--- AIM ---
Seek out every line containing the word "Python", and copy each.

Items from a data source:
________________________
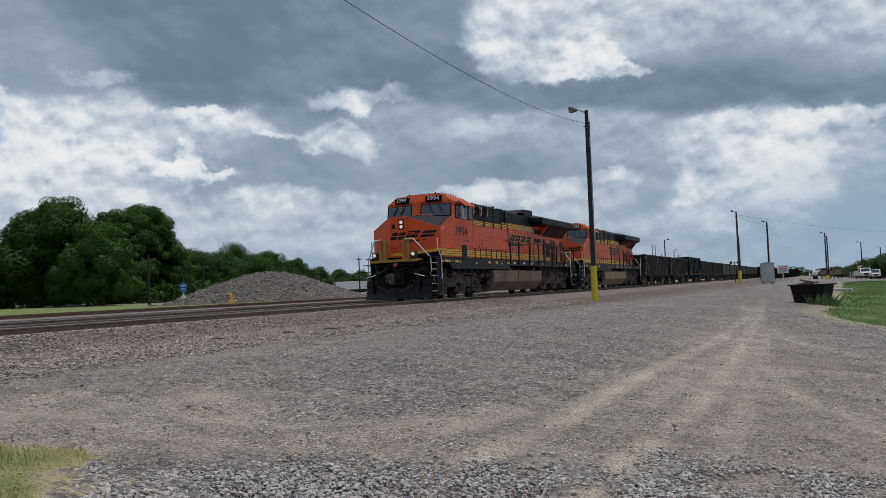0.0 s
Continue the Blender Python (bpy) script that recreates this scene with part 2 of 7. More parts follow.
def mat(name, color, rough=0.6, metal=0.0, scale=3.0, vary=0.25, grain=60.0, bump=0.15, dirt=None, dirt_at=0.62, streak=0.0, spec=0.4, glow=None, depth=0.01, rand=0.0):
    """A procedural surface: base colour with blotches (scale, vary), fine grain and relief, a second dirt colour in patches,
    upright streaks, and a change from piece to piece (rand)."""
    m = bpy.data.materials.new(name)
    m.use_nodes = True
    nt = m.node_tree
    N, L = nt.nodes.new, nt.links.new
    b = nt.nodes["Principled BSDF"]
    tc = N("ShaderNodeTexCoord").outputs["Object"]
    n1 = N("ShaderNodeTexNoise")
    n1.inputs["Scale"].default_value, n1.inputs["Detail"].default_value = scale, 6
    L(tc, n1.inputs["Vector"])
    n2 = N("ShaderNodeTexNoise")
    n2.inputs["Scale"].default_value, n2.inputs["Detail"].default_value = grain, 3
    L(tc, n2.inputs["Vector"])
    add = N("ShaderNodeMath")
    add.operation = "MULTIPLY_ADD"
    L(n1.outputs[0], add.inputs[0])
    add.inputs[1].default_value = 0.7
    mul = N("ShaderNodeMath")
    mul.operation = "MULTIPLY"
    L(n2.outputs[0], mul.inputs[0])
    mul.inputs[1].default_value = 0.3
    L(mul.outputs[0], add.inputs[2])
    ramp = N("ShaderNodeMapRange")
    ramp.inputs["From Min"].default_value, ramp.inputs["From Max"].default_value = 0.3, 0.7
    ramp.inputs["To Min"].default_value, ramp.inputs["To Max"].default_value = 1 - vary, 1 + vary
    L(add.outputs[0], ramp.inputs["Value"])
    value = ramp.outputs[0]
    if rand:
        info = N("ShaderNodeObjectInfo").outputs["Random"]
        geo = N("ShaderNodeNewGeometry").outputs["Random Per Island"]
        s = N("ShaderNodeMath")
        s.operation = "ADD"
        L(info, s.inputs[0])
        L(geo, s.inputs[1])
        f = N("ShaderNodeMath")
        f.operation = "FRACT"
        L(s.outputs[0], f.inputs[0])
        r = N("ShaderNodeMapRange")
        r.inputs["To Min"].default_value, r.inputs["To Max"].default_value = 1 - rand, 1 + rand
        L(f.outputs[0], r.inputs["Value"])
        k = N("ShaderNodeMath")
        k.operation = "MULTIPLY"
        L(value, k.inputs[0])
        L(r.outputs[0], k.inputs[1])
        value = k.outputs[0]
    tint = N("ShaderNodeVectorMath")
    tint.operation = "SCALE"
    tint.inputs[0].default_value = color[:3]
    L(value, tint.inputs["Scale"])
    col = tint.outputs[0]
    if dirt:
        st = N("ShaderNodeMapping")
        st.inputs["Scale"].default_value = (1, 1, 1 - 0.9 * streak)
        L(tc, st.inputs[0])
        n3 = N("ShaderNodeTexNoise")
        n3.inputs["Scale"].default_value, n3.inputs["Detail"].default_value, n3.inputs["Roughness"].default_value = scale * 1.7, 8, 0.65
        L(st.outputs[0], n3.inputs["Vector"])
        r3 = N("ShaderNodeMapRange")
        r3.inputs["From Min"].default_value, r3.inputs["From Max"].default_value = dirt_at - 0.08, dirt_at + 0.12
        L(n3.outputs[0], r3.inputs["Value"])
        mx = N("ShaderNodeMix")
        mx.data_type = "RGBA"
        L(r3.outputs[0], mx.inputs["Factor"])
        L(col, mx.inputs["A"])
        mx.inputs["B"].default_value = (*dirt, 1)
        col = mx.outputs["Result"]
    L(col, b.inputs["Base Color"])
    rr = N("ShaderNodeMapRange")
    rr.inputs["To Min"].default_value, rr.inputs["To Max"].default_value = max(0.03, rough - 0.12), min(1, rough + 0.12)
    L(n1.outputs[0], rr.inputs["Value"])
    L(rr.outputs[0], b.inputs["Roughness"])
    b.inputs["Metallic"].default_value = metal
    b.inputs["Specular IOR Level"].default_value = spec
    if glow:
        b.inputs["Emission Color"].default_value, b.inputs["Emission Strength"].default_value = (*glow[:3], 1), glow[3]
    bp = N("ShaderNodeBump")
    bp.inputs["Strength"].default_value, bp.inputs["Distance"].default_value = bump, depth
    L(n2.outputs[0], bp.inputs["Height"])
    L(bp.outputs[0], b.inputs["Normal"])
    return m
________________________
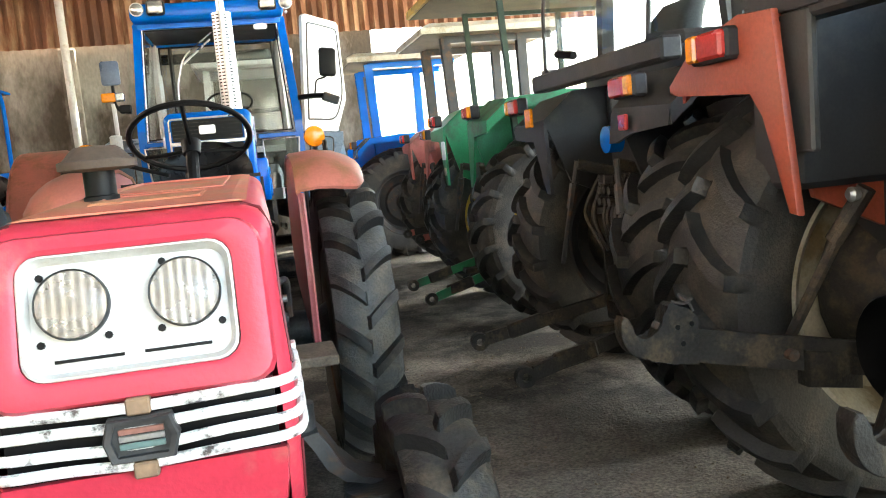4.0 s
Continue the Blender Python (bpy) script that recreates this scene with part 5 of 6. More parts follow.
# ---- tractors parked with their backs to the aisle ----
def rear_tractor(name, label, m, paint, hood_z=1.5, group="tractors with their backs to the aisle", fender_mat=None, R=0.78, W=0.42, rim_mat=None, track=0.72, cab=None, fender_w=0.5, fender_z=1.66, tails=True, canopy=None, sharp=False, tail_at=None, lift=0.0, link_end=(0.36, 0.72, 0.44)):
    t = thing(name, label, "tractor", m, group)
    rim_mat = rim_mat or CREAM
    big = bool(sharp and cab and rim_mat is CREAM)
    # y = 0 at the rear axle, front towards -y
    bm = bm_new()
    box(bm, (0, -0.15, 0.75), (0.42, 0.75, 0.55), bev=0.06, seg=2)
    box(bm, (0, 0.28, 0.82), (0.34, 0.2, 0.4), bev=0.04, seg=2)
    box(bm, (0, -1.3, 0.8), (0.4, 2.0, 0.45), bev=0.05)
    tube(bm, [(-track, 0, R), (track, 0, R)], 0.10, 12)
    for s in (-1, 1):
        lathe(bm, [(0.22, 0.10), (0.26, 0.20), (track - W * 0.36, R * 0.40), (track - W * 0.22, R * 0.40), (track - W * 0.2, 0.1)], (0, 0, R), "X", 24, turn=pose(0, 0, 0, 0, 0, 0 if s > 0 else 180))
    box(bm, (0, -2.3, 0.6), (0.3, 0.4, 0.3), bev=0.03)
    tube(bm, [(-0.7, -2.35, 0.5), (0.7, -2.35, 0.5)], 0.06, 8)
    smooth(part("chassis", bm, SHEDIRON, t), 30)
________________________
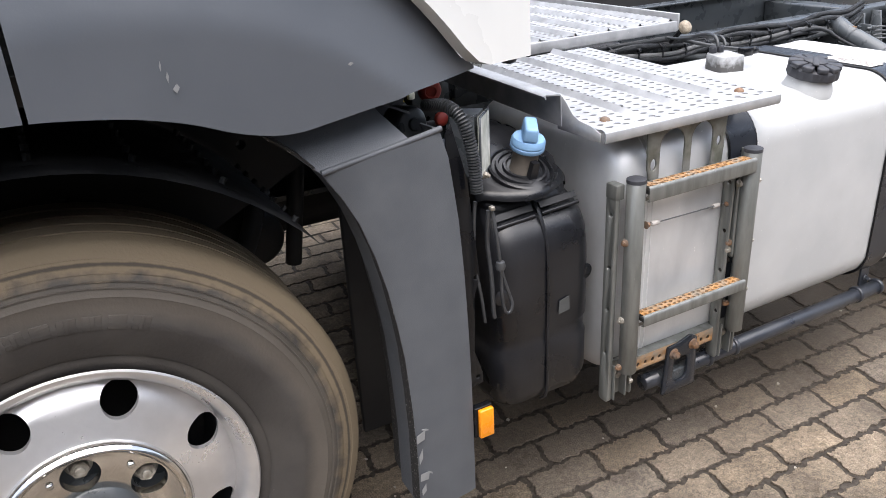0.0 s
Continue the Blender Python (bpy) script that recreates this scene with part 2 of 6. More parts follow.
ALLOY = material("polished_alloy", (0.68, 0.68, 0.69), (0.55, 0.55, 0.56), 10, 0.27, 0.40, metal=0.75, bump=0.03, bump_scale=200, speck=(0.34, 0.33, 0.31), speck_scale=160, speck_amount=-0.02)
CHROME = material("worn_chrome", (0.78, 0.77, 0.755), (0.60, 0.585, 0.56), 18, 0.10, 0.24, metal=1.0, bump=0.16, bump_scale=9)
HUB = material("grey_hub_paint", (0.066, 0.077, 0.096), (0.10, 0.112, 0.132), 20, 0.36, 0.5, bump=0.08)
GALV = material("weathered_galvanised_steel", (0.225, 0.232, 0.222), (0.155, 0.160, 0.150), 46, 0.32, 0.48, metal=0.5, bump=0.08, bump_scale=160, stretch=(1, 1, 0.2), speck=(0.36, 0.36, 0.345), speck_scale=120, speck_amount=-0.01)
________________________
--- ANSWER ---
Continue the Blender Python (bpy) script that recreates this scene with part 2 of 7. More parts follow.
Continue the Blender Python (bpy) script that recreates this scene with part 5 of 6. More parts follow.
Continue the Blender Python (bpy) script that recreates this scene with part 2 of 6. More parts follow.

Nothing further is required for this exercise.